# '03 Murano hesitates when engine hot.



## KSagal (Feb 18, 2014)

I bought this car last year, and have put many miles on it. It runs great.

However, if I get stuck in a traffic jam, and beep and creep a little, it will then hesitate when I put down the accelerator. It will hesitate for 4 or 5 seconds, then move out. It starts slow, but then (because my foot is on the floor) will take off like a bat out of Heck.

I can drive for hours without this happening, but if I sit around at idle, or creep around like in heavy traffic, then this symptom comes.

I do not know how to get past this. I tried with PVC hose on, and with it off.

A friend suggested there might be a new program or chip, but that is all I know.
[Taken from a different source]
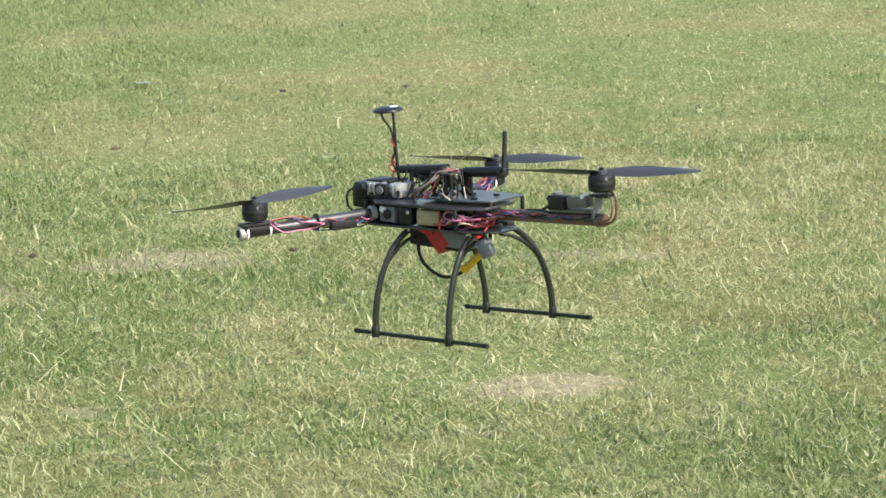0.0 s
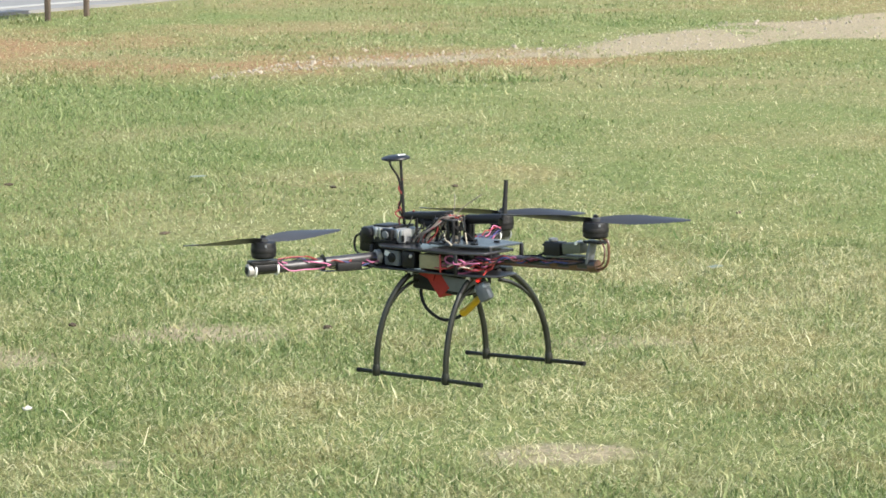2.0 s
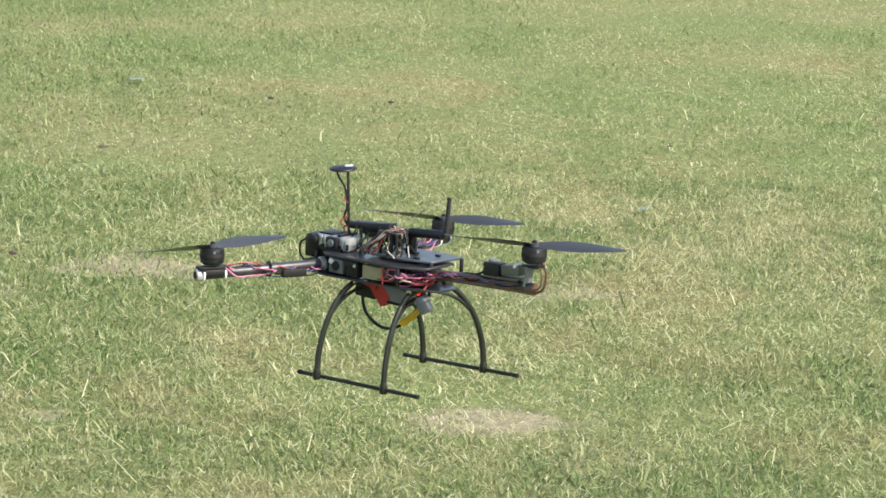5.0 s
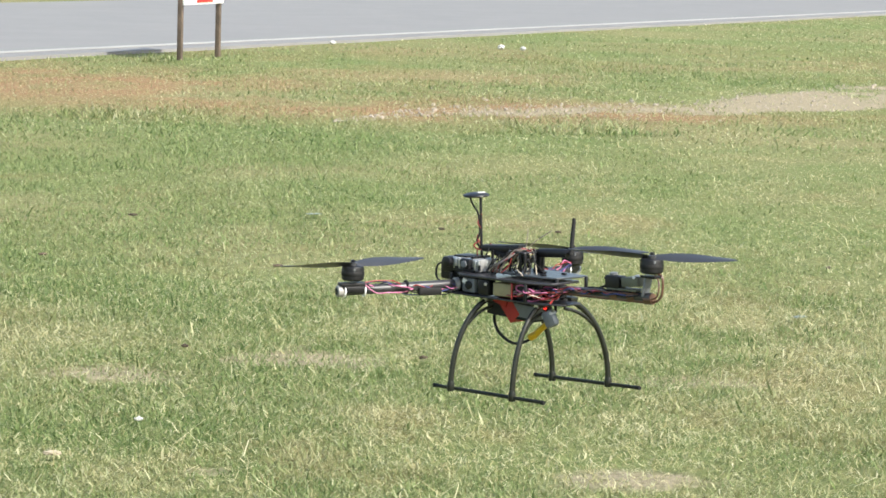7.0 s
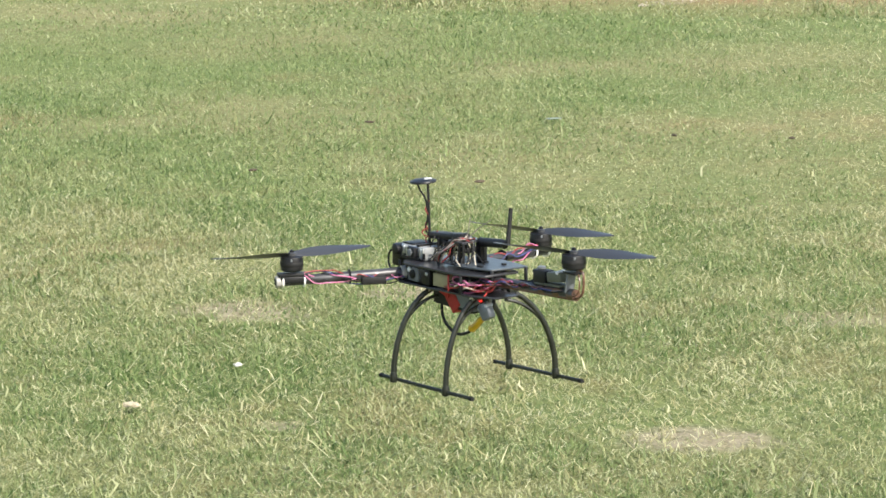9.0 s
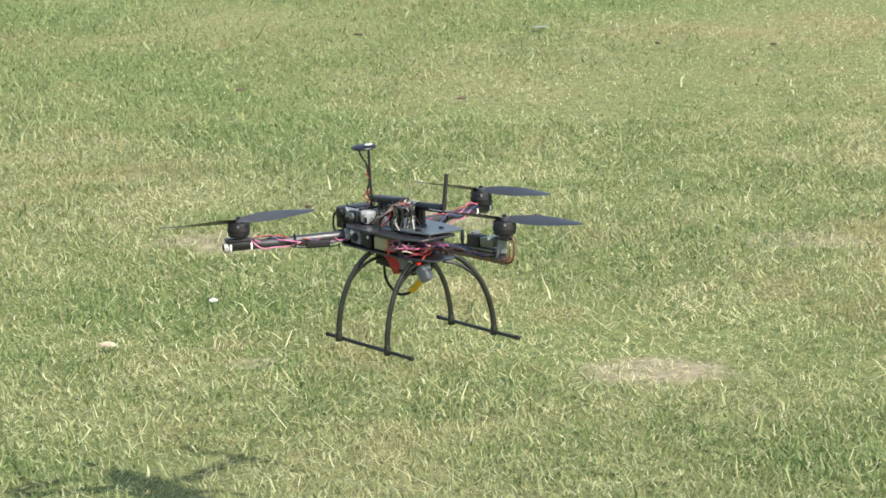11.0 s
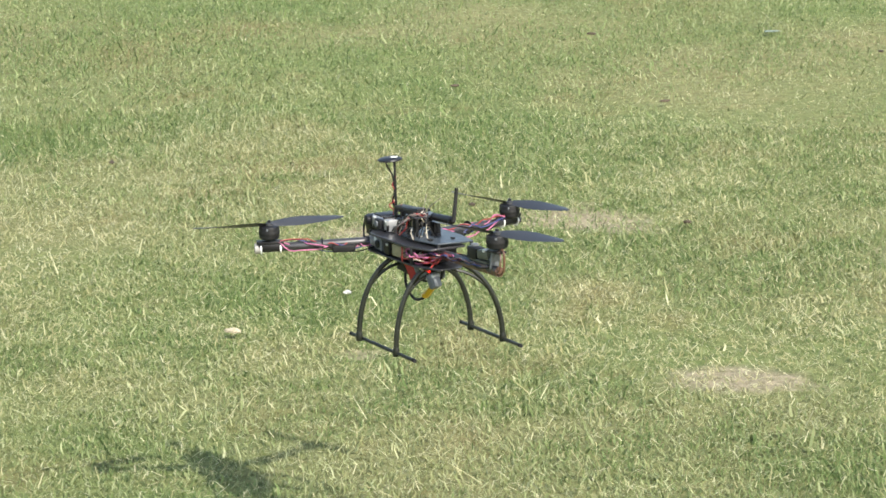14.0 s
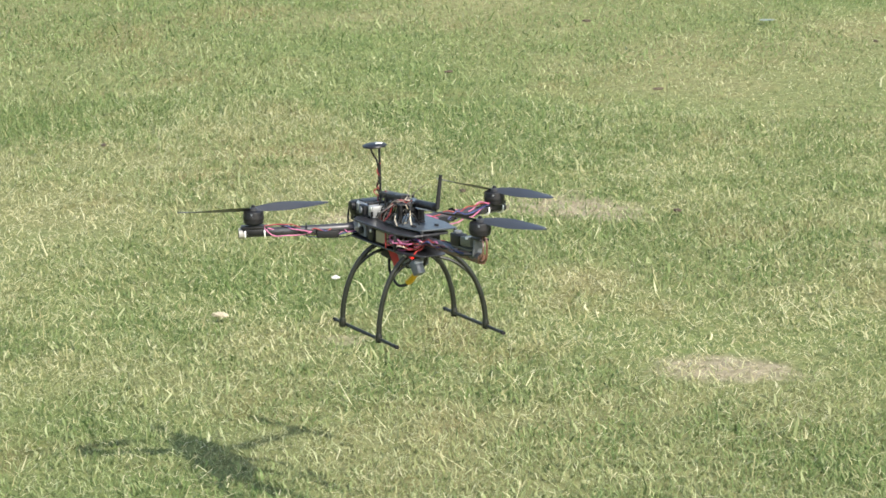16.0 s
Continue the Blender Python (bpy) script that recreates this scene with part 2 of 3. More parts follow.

Again, runs great cold, or even hot on the highway, just hesitates after being in stop and go traffic, even for just a short while.

Any ideas?


----------



## juswalkn (Oct 28, 2015)

My message may not get to you since its 5 months late, but I believe I recall getting a notice from the dealer about an issue that could cause the vehicle to suddenly surge forward upon depressing the accelerator. I ignored the postcard because I wasn't experiencing a problem. I still own that 2004 and recently have noticed an occasional hesitation then surge on depressing the pedal but only slight surge.


----------



## KSagal (Feb 18, 2014)

Thanks for your response. I know its late, but the problem continues to exist. Nice to know it may be related to a recall.

I have been planning to go to a nissan dealer, and when I do, I shall surely bring up the possible recall. Thanks.


----------



## juswalkn (Oct 28, 2015)

Hey KSagal, I just received a second notice yesterday (speaking of timing) from a Nissan dealer near me reminding me that I did not respond to the first notice. This may be your problem but I am not certain. It's listed as a problem on 2003-2007 and involves the air intake system. Click this link: Nissan Recalls | Nissan USA 

The page will ask for you to enter your vin number listed on your registration card and it will list any open (outstanding) recalls specifically for your vehicle. I hope this helps.


----------



## KSagal (Feb 18, 2014)

juswalkn said:


> Hey KSagal, I just received a second notice yesterday (speaking of timing) from a Nissan dealer near me reminding me that I did not respond to the first notice. This may be your problem but I am not certain. It's listed as a problem on 2003-2007 and involves the air intake system. Click this link: Nissan Recalls | Nissan USA
> 
> The page will ask for you to enter your vin number listed on your registration card and it will list any open (outstanding) recalls specifically for your vehicle. I hope this helps.


Juswalkn, 

I just checked my vin number at the link you included. I had high hopes, but that site says my car has no recalls outstanding.

Thanks. It was a good idea.


----------